# Stated task
In the data below, find every line that has the string "parts", and copy it.

Rows start

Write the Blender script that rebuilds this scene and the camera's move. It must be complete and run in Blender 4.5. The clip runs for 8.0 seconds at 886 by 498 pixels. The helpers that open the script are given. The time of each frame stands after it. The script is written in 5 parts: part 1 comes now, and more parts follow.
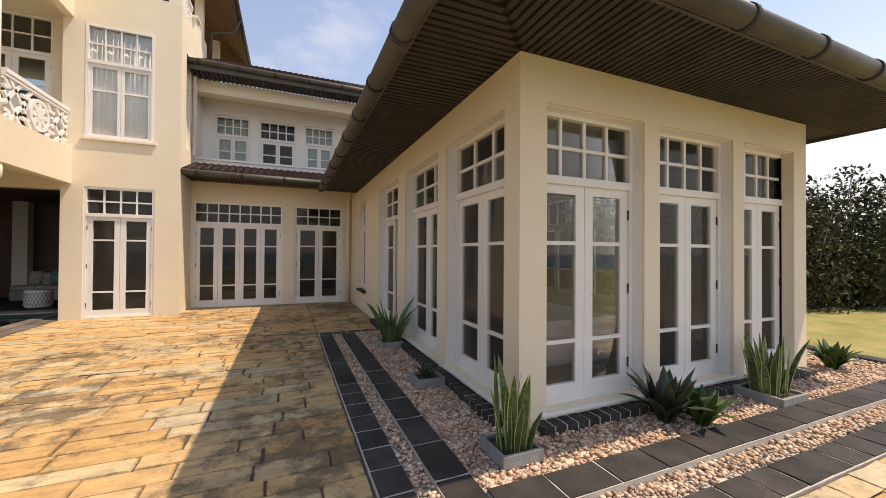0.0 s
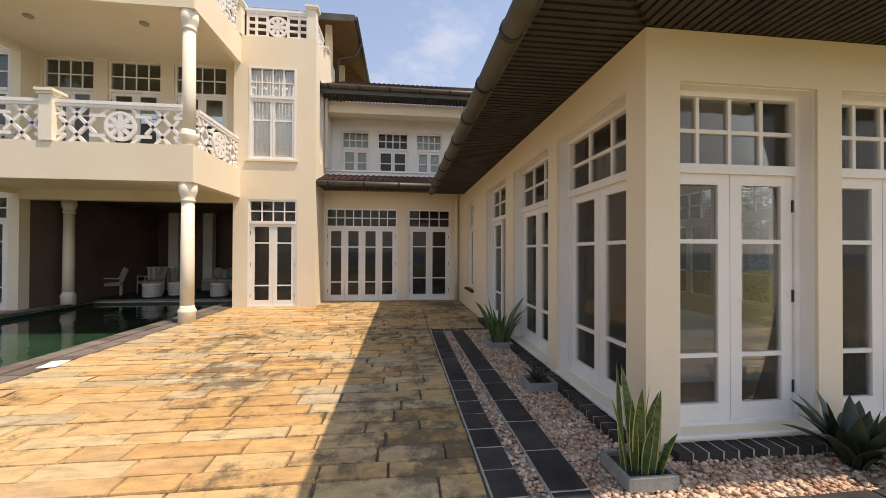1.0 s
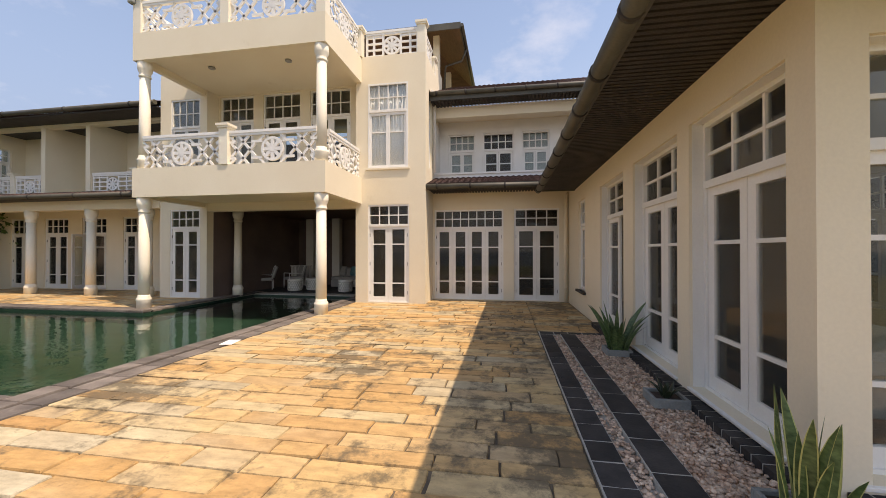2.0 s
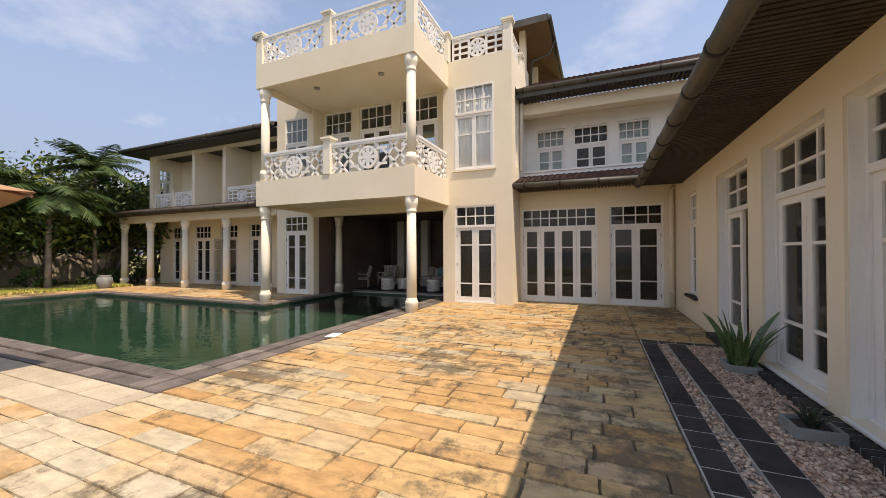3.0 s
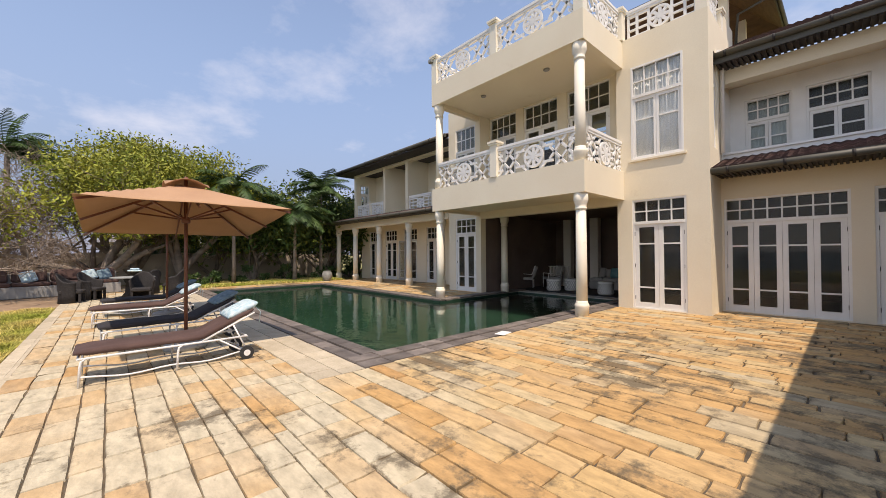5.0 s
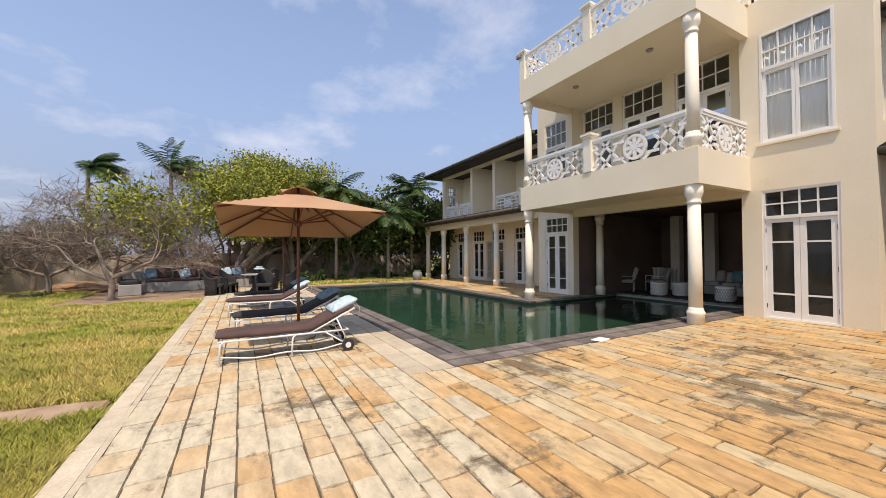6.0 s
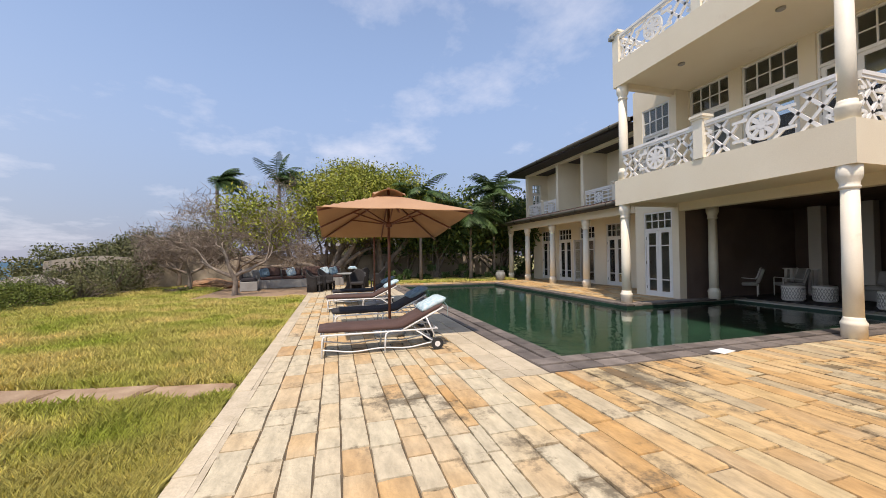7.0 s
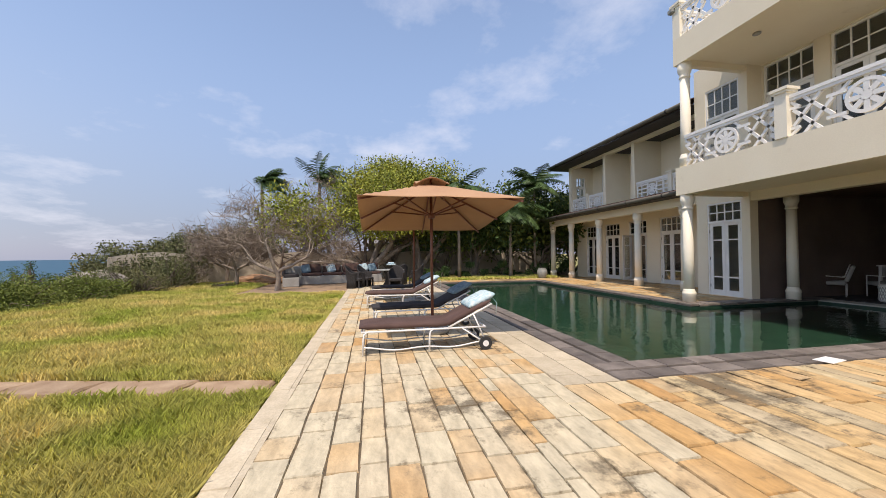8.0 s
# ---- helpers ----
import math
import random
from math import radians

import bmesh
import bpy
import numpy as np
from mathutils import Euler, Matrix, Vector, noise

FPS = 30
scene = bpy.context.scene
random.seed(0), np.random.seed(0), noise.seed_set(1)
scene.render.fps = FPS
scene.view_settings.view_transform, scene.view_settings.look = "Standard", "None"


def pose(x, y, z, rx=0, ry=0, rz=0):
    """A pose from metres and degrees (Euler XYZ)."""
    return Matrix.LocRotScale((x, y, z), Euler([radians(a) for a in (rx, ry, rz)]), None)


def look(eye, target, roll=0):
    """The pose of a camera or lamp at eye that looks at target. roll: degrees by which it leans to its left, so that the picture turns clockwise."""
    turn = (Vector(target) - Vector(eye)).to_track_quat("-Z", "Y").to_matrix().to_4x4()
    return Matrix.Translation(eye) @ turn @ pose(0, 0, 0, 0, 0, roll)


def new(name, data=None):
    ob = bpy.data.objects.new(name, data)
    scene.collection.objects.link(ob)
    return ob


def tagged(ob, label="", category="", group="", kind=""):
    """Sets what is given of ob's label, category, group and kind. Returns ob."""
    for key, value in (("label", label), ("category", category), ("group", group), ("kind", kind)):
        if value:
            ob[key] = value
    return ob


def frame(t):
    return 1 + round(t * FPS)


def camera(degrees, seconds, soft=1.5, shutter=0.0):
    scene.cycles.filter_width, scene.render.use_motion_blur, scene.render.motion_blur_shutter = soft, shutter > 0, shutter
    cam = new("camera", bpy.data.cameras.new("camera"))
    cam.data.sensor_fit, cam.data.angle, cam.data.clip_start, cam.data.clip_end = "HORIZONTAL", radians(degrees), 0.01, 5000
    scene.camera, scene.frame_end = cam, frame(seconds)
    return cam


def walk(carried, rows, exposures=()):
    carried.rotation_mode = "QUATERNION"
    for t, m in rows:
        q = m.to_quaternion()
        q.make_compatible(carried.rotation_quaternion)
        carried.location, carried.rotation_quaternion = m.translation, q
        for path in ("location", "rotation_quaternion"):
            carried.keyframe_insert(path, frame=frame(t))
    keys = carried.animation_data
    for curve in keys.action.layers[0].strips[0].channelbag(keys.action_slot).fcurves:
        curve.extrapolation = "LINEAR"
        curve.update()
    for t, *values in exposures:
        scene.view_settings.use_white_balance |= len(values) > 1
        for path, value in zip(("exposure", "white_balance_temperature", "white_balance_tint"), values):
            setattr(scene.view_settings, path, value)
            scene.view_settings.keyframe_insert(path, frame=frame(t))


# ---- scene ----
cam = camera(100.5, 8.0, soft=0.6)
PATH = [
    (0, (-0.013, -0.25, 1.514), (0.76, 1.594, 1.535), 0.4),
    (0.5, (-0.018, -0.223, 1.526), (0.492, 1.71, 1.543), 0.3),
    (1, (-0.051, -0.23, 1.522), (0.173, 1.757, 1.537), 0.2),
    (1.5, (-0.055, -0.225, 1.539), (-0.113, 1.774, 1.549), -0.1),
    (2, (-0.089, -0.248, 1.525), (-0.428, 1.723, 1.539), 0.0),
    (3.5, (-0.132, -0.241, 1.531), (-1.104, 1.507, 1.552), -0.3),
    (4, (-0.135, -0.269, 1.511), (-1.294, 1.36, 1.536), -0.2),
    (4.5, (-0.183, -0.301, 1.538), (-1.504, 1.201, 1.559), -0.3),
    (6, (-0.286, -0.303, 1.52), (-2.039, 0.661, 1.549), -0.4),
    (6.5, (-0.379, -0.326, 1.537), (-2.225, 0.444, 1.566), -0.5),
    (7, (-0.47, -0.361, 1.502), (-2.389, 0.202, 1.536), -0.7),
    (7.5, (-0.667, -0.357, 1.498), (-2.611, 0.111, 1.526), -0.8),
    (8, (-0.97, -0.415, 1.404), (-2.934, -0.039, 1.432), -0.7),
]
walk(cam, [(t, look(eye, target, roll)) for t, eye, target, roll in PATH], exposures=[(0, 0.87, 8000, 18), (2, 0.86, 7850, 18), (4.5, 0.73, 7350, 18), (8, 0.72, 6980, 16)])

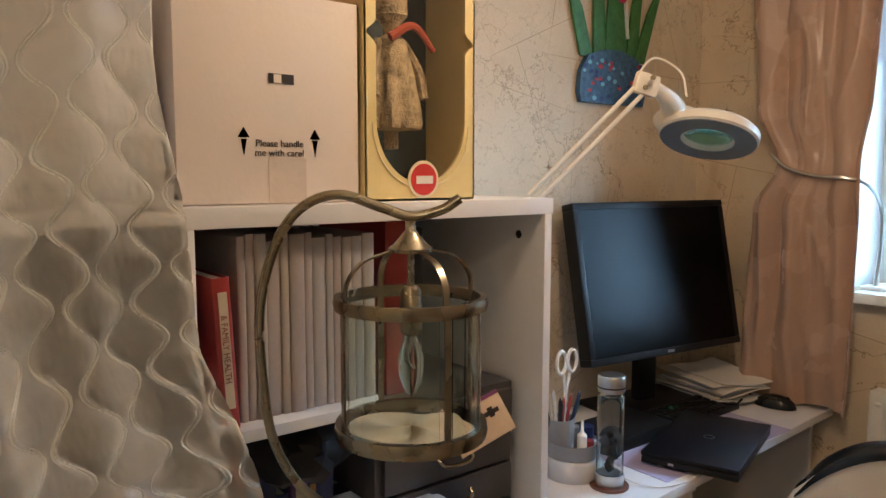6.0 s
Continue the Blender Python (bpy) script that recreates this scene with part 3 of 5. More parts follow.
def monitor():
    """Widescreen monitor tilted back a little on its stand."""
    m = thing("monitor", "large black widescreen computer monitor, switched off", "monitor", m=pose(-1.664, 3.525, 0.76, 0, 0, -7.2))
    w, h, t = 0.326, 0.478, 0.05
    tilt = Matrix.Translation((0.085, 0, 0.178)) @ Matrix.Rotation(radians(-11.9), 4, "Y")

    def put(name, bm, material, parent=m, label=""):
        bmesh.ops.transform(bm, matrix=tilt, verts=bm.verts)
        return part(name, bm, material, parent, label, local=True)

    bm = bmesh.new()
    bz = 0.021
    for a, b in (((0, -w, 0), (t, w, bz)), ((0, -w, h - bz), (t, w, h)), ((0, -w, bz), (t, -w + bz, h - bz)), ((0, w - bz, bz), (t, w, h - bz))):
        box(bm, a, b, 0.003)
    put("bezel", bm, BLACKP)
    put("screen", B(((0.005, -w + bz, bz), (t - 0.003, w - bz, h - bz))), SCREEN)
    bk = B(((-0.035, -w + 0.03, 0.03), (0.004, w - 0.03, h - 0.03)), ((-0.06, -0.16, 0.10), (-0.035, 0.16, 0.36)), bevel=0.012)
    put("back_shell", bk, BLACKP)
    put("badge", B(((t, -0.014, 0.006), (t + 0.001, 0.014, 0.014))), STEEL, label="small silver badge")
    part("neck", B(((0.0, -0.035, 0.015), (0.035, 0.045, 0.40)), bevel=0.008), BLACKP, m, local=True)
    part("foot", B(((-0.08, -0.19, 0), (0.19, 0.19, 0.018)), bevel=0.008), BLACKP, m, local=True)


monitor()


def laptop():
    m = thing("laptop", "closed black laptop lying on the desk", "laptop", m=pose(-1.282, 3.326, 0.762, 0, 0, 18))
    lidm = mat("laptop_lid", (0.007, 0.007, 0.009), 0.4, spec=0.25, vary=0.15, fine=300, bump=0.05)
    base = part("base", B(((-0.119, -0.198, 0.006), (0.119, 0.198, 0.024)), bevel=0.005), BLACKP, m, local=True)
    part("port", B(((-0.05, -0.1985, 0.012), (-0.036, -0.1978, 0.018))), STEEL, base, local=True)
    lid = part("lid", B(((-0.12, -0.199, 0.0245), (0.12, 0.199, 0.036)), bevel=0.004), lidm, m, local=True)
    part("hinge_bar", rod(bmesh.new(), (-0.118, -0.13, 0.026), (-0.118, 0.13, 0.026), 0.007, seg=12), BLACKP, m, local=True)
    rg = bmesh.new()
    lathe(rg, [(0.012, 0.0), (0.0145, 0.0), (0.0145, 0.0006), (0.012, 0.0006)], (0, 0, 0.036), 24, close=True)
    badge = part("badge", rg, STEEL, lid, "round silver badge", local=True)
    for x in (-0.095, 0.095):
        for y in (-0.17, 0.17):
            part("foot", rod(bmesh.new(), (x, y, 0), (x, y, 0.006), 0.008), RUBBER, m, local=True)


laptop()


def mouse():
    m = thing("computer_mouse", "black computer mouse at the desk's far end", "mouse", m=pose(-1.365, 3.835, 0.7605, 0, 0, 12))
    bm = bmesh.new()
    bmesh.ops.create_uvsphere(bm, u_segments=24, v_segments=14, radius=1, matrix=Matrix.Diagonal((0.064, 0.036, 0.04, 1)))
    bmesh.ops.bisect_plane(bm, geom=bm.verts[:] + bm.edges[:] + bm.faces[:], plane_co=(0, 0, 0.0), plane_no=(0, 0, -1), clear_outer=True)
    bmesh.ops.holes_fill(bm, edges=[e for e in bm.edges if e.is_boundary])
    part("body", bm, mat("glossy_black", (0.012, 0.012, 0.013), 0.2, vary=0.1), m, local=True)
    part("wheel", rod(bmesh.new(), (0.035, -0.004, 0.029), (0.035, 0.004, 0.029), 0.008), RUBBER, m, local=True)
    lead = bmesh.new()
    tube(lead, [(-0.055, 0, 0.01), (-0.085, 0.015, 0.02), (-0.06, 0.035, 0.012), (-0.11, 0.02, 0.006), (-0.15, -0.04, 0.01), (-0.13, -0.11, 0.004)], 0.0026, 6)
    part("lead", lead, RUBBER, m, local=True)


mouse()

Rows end

# Answer below
Write the Blender script that rebuilds this scene and the camera's move. It must be complete and run in Blender 4.5. The clip runs for 8.0 seconds at 886 by 498 pixels. The helpers that open the script are given. The time of each frame stands after it. The script is written in 5 parts: part 1 comes now, and more parts follow.
Continue the Blender Python (bpy) script that recreates this scene with part 3 of 5. More parts follow.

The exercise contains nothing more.